The U.S. inflation report for September sparked mixed reactions on Wall Street as analysts weighed in on the implications for the Federal Reserve’s next move.
The Consumer Price Index came in at 2.4% in September, slightly above expectations of 2.3% but down from 2.5% in August. Month-on-month, the index climbed 0.2%, just above expectations for 0.1%.
The latest reading raises questions about the Federal Reserve’s next move.
Evercore ISI said in a note that September’s CPI print was “slightly firmer than expected” but “compositionally mixed.”

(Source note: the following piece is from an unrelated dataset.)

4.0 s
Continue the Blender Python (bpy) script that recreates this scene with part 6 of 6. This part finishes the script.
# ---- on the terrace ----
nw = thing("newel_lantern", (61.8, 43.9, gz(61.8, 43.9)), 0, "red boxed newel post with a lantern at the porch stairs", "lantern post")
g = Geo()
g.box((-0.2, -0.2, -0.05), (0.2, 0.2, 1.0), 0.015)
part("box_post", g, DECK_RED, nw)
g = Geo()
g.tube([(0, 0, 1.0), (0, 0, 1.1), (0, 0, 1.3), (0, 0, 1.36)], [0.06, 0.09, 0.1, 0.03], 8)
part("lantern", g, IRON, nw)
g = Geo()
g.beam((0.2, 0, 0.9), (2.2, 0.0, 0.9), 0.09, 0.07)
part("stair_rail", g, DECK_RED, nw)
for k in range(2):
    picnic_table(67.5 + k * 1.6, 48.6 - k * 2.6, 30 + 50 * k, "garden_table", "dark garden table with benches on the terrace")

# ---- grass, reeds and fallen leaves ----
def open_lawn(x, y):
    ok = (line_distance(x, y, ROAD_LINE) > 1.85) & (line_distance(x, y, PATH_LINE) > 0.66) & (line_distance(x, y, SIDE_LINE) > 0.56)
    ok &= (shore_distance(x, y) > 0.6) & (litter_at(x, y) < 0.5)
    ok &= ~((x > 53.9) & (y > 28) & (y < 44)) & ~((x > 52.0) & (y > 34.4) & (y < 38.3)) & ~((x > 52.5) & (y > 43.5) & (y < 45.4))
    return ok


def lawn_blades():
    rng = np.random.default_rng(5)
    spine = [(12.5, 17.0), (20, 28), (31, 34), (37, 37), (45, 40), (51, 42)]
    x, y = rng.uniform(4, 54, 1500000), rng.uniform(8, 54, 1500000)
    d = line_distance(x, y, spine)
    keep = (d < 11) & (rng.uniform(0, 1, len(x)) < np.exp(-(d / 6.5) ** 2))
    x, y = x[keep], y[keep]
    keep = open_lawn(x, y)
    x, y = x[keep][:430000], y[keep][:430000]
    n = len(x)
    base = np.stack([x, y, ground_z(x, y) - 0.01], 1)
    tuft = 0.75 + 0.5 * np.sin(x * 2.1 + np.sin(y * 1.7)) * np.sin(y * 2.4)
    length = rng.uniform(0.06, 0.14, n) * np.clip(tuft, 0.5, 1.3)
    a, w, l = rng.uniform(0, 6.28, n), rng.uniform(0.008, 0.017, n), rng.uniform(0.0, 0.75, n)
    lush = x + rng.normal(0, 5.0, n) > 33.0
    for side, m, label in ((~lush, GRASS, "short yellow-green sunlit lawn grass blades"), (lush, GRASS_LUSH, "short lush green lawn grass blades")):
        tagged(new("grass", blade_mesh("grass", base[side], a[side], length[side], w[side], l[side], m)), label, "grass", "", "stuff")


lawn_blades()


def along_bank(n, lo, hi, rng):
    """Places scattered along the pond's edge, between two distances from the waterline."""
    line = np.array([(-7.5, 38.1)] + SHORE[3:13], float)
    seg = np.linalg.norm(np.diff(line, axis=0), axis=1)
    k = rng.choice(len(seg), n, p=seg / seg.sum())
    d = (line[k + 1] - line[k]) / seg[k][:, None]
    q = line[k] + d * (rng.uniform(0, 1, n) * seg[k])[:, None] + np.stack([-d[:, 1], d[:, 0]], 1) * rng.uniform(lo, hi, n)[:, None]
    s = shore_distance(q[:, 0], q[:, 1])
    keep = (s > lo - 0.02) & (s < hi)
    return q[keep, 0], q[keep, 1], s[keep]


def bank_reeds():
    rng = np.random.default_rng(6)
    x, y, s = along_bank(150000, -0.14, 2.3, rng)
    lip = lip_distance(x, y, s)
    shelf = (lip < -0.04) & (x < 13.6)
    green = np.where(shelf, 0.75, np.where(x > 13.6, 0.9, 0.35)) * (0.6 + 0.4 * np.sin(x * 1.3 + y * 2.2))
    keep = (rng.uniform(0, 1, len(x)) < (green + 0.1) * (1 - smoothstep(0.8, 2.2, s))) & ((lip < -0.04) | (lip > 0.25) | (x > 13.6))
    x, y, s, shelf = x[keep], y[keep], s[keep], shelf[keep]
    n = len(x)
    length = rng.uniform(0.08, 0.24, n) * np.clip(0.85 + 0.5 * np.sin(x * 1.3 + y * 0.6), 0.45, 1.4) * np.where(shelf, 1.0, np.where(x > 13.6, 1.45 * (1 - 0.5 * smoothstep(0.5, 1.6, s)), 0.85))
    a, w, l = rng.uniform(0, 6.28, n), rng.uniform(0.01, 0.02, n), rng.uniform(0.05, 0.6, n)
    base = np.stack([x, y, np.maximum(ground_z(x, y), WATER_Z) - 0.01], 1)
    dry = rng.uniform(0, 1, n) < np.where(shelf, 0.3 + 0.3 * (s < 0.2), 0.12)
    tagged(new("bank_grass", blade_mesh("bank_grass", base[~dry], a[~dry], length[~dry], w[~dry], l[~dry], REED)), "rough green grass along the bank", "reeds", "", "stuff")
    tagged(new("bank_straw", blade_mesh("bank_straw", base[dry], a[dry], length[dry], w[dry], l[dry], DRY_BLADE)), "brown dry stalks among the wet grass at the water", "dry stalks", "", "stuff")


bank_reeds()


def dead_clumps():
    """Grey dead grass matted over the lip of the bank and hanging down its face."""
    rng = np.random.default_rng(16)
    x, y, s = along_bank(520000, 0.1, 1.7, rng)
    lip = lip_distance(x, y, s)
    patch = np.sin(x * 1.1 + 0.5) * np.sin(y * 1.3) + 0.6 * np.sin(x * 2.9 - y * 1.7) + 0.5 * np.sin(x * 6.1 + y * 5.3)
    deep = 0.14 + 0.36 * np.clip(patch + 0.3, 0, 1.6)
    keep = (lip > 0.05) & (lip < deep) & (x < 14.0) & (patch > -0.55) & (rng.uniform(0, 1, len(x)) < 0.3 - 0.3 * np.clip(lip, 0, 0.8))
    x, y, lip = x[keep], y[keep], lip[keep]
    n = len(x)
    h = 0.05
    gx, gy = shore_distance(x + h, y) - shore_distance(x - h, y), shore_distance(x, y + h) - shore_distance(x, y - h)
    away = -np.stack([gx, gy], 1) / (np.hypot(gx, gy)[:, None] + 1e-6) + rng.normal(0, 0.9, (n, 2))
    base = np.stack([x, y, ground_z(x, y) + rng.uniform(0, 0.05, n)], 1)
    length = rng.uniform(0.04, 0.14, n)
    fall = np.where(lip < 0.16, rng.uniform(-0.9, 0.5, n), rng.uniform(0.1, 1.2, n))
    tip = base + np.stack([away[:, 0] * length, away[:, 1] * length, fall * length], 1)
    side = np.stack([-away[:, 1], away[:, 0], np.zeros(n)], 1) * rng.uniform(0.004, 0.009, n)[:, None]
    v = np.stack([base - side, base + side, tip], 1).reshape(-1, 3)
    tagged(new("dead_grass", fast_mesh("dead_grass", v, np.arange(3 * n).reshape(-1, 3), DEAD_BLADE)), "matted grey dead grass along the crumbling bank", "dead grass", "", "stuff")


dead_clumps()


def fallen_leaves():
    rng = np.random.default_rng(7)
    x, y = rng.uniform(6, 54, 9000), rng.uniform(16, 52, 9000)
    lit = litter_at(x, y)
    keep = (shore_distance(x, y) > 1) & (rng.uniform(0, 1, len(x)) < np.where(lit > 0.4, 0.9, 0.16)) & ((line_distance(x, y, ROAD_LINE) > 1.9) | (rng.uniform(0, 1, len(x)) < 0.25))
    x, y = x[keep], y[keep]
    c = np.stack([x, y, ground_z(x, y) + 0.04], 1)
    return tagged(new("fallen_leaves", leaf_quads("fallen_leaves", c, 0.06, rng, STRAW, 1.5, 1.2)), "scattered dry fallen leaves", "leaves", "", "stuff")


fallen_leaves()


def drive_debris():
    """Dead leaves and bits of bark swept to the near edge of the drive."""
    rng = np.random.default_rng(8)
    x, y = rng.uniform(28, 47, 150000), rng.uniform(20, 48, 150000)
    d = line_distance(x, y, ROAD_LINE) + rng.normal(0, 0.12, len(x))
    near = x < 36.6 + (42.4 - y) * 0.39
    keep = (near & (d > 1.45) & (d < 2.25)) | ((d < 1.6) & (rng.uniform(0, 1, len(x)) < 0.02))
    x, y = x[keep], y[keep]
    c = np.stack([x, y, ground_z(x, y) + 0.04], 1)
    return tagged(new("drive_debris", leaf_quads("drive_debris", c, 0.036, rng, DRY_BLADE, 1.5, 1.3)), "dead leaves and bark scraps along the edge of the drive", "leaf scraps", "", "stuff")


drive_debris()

They said the report showed a continued acceleration in core services excluding housing but also a cooling in housing services inflation, particularly rents. Evercore ISI emphasized that while inflation hasn’t been fully tamed, the data may not jeopardize anticipated rate cuts in November and December. “The Fed is anyway beyond the phase when inflation readings were determining the rate path,” said the analysts, indicating a baseline expectation of a 25 basis point cut per meeting through Q1 2025.
Morgan Stanley echoed the sentiment of stability, calling the CPI report a “mild acceleration” but pointing out that shelter costs, particularly owners’ equivalent rent (OER), came down meaningfully. Despite a slight uptick in core goods prices, the analysts maintained their forecast for a 25 basis point cut in November. “Nothing in the report changes our call,” they said.
William Blair took a more cautious tone, acknowledging that September showed “slightly less progress on inflation than hoped for.” The firm noted that while the trend of inflation continues to decelerate, external factors such as the spike in oil prices and seasonal adjustments could introduce volatility in the coming months.
UBS warned of possible “volatility” ahead, with core CPI inflation projected to bounce between 3.3% and 3.4% over the next few months. The analysts forecast a moderate strengthening in the October CPI, but they believe inflation will ease after December.
Bank of America described the report as showing “some stickiness on inflation” but remained optimistic about a potential 25 basis point cut in November, citing deceleration in rent prices. ”We are not yet worried about reacceleration risks,” said the bank.